» Short exercise: Pick out every line that holds the string "with" and copy it.

**** Data extract

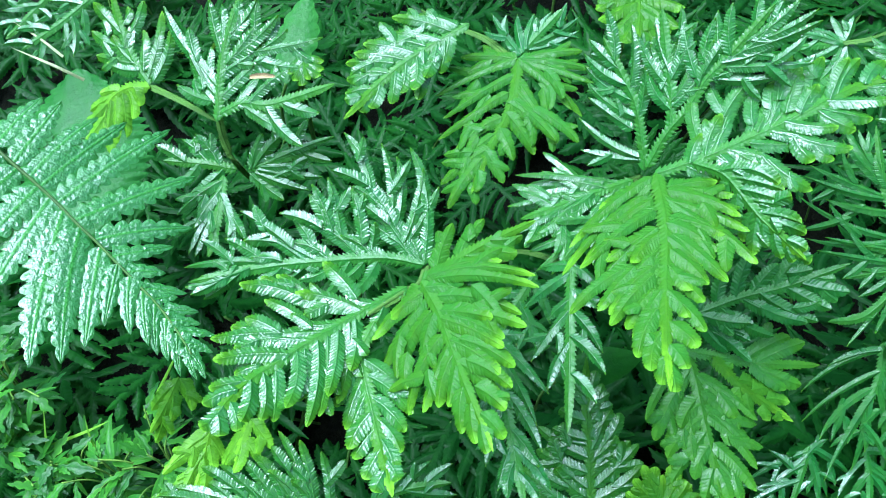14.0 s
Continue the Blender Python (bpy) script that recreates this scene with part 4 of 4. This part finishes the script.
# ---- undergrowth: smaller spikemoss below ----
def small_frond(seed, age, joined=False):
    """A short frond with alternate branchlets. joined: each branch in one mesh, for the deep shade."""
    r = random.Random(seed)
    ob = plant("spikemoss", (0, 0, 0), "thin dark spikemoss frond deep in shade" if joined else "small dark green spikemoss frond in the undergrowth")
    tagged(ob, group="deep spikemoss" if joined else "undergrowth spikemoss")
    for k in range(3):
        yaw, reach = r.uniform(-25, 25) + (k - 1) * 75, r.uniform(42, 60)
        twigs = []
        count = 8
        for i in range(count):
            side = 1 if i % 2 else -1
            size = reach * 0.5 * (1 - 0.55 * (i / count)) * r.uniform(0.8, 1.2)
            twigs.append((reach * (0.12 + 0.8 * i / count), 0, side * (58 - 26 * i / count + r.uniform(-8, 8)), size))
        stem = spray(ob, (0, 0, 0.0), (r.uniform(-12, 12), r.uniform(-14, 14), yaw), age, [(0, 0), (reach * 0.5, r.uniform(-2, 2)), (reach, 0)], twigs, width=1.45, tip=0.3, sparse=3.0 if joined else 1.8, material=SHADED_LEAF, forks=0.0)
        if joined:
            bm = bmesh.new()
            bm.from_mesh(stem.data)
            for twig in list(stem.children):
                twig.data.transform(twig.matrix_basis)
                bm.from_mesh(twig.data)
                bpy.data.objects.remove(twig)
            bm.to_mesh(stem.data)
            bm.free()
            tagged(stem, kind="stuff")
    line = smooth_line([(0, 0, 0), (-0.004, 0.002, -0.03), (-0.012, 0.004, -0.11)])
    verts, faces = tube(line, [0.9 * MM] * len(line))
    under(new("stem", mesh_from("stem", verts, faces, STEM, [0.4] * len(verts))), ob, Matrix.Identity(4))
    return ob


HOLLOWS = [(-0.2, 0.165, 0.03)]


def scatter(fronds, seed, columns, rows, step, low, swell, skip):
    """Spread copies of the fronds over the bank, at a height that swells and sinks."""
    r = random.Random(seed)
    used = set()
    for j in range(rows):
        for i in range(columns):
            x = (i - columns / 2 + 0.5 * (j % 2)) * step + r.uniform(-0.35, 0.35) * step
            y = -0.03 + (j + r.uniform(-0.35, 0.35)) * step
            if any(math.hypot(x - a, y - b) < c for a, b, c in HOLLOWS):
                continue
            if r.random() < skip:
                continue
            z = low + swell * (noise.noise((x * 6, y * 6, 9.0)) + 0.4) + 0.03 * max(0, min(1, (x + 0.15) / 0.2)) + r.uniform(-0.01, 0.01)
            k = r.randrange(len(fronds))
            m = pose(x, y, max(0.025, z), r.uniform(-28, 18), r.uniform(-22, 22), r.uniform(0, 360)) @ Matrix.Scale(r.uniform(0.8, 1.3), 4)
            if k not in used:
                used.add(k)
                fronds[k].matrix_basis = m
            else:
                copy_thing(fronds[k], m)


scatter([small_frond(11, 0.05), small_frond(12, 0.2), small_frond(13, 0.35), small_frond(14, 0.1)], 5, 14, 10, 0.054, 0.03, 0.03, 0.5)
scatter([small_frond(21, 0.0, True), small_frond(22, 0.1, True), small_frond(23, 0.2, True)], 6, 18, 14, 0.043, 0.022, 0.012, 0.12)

********

» Written answer:
Continue the Blender Python (bpy) script that recreates this scene with part 4 of 4. This part finishes the script.
    """A short frond with alternate branchlets. joined: each branch in one mesh, for the deep shade."""